_AIM OF THE EXERCISE_.
Tally the lines in the data that follows that include the word "part", and report nothing but the total.

_DATA EXCERPT_.
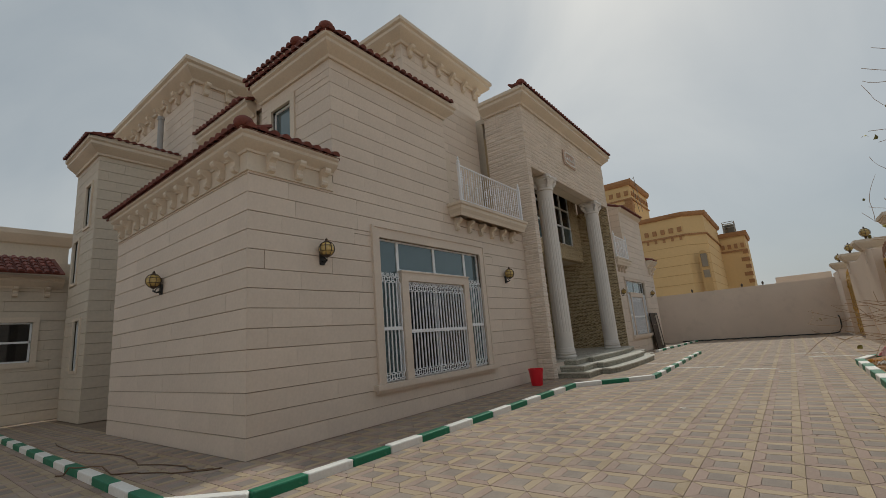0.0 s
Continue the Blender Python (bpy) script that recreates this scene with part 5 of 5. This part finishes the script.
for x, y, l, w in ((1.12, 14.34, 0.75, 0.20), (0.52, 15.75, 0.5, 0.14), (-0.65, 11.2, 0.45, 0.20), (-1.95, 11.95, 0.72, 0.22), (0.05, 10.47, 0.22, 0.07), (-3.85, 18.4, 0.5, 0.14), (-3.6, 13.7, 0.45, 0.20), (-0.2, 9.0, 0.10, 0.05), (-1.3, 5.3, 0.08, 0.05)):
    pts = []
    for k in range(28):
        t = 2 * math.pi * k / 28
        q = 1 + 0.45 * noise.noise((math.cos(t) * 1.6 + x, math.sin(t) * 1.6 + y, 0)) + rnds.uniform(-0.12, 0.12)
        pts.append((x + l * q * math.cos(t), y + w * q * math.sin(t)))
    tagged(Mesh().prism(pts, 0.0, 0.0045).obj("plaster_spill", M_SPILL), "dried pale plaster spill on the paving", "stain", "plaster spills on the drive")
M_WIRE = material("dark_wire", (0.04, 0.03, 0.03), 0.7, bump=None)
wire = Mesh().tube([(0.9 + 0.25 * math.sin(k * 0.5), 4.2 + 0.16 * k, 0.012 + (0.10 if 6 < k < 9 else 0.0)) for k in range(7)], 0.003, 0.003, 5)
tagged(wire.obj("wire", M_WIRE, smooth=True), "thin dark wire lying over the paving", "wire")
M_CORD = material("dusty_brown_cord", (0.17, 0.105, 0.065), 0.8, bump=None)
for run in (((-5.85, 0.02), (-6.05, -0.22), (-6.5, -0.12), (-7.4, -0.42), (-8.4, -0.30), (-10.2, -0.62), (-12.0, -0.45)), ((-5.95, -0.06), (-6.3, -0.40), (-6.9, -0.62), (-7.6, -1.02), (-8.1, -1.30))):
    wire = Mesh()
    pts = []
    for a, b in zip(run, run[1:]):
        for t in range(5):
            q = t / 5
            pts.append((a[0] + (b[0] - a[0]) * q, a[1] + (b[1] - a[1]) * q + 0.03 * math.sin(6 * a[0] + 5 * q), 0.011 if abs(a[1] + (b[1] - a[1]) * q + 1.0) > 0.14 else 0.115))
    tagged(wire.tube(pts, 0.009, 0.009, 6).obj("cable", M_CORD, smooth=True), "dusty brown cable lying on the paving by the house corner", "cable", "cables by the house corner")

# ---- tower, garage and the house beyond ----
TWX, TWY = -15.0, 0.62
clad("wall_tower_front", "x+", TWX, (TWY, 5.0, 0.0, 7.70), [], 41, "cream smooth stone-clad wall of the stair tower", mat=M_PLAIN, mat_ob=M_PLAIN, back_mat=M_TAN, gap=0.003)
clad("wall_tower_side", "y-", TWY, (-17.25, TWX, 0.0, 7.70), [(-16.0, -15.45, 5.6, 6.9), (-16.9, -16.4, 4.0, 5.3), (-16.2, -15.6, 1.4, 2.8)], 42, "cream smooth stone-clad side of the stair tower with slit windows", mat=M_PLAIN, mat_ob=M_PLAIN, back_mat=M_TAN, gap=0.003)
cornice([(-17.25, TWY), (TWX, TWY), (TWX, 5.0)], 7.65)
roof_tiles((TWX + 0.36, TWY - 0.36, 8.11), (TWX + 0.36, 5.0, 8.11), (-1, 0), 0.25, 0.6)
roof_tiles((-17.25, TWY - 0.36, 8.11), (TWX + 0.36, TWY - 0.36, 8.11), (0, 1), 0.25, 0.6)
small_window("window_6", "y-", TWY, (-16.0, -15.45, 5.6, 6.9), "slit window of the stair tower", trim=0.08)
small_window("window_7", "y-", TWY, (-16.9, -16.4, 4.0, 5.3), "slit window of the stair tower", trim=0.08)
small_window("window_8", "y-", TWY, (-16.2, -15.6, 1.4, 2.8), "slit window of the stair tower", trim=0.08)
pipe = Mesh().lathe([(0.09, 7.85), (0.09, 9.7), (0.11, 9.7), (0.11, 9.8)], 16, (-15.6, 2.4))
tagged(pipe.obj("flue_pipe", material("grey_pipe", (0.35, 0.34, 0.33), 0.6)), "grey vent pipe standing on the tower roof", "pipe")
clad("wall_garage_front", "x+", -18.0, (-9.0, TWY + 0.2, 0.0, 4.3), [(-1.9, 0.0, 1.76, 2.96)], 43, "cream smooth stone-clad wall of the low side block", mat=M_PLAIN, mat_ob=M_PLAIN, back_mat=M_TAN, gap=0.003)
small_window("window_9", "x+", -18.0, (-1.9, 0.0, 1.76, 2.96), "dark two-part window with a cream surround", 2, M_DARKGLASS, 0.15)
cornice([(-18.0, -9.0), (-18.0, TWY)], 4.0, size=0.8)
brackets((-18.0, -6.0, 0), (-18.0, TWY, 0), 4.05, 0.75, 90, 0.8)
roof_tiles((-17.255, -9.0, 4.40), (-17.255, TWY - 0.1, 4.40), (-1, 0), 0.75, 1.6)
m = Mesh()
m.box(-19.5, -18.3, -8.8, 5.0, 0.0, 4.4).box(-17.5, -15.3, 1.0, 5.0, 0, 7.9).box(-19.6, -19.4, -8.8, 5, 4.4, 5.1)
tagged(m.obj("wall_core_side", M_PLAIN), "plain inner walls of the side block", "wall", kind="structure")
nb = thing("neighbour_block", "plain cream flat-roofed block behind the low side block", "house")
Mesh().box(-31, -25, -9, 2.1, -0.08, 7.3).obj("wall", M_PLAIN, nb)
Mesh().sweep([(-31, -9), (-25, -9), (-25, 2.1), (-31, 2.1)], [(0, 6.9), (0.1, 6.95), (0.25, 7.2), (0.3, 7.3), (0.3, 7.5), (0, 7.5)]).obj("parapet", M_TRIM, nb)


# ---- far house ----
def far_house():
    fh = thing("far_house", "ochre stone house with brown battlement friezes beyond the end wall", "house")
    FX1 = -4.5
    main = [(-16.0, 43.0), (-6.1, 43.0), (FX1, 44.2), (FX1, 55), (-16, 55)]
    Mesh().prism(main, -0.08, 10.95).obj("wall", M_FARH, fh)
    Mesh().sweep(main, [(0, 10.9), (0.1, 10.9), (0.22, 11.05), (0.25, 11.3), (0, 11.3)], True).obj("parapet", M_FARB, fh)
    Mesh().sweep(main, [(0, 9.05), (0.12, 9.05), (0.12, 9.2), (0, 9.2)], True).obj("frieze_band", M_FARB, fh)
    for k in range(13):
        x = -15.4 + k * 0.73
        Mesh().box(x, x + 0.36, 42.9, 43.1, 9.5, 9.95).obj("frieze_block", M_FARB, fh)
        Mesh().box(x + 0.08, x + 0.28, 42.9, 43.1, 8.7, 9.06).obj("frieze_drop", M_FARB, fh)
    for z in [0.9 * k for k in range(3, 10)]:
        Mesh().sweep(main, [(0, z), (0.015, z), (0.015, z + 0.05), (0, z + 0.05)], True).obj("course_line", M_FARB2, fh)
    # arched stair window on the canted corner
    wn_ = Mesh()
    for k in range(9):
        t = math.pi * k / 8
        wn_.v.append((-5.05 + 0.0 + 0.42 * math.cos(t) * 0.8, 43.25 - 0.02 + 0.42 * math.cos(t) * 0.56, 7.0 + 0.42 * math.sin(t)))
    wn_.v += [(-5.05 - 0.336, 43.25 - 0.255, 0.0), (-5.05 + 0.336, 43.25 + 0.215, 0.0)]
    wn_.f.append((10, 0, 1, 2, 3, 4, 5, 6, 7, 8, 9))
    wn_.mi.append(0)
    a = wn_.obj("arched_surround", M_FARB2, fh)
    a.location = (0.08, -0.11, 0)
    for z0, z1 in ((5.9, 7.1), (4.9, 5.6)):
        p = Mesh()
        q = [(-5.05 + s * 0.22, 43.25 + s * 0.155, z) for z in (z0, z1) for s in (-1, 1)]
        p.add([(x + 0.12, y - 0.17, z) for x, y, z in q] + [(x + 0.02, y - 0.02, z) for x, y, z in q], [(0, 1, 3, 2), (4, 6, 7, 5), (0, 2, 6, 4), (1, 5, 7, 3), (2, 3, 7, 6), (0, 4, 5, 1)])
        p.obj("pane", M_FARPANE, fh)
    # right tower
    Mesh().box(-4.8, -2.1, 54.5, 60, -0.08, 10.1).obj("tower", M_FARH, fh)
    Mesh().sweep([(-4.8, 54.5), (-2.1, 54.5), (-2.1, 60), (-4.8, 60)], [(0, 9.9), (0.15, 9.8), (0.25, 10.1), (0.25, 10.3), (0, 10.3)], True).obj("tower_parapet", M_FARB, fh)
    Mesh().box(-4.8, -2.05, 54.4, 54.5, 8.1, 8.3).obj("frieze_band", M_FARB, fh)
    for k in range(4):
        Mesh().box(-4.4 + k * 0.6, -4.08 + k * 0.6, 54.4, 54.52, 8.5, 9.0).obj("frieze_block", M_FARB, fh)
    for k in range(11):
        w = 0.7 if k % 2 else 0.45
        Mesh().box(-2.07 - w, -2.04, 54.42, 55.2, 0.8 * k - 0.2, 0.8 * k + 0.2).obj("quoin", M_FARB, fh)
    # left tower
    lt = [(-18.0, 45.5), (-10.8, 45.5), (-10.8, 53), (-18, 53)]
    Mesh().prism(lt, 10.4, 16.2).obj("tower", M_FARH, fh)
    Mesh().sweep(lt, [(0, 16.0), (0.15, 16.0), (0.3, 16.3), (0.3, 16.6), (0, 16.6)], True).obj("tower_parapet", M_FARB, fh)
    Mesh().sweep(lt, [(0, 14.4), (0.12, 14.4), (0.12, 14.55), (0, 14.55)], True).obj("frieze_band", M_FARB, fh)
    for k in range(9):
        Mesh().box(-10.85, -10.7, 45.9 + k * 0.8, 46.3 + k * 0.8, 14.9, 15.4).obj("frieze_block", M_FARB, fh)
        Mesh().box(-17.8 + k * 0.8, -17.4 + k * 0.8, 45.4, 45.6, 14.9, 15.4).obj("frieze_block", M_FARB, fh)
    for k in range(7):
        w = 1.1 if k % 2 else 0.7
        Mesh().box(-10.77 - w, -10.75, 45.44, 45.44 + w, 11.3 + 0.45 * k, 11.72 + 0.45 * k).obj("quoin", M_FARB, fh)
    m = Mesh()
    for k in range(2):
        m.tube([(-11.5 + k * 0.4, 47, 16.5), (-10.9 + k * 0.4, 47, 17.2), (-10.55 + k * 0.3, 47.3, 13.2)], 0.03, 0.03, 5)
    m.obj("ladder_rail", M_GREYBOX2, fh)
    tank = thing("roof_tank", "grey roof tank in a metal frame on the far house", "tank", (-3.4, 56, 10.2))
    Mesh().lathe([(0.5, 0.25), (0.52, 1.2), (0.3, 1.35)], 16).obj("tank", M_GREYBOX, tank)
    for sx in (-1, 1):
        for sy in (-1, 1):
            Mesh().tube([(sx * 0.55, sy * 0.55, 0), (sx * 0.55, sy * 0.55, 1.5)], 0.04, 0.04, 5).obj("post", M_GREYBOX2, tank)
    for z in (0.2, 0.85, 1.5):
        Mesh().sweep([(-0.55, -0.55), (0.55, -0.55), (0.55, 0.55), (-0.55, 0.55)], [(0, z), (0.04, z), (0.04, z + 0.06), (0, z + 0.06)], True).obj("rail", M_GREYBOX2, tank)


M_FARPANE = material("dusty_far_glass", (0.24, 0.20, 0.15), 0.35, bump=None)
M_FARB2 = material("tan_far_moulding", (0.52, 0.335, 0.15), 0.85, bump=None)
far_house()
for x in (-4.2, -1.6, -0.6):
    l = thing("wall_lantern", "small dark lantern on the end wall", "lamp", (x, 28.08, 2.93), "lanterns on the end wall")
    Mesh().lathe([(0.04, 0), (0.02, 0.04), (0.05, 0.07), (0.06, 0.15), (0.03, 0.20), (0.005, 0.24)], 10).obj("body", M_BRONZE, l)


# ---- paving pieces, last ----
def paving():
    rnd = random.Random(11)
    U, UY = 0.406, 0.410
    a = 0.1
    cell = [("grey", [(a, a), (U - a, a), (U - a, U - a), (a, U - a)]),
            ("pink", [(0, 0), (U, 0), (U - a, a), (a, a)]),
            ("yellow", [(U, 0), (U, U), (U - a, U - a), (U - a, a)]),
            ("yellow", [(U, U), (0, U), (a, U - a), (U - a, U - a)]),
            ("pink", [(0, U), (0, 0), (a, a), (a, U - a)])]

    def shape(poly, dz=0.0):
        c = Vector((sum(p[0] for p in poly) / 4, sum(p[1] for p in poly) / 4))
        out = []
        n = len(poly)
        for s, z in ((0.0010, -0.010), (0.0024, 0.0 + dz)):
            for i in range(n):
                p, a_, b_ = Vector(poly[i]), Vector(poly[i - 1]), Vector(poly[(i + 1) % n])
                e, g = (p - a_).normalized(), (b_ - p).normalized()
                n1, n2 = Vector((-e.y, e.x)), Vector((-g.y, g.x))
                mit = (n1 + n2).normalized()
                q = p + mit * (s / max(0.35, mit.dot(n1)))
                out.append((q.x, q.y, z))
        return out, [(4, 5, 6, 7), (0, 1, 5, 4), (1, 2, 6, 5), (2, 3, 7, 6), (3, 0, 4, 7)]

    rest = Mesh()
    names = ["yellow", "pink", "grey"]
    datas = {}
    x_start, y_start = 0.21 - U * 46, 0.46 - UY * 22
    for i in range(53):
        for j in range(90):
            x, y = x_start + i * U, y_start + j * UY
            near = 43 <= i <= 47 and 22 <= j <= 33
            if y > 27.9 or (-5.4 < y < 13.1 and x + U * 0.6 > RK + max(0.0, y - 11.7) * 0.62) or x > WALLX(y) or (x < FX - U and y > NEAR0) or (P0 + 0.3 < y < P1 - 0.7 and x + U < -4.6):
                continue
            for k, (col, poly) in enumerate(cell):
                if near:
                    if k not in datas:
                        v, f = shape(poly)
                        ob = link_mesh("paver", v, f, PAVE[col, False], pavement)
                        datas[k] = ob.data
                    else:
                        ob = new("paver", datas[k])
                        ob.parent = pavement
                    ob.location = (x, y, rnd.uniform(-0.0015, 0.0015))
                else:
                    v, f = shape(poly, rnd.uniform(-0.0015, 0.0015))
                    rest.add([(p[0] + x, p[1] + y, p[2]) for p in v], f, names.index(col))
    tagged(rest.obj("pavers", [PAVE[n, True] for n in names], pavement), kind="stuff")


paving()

_EXERCISE SOLUTION_.
2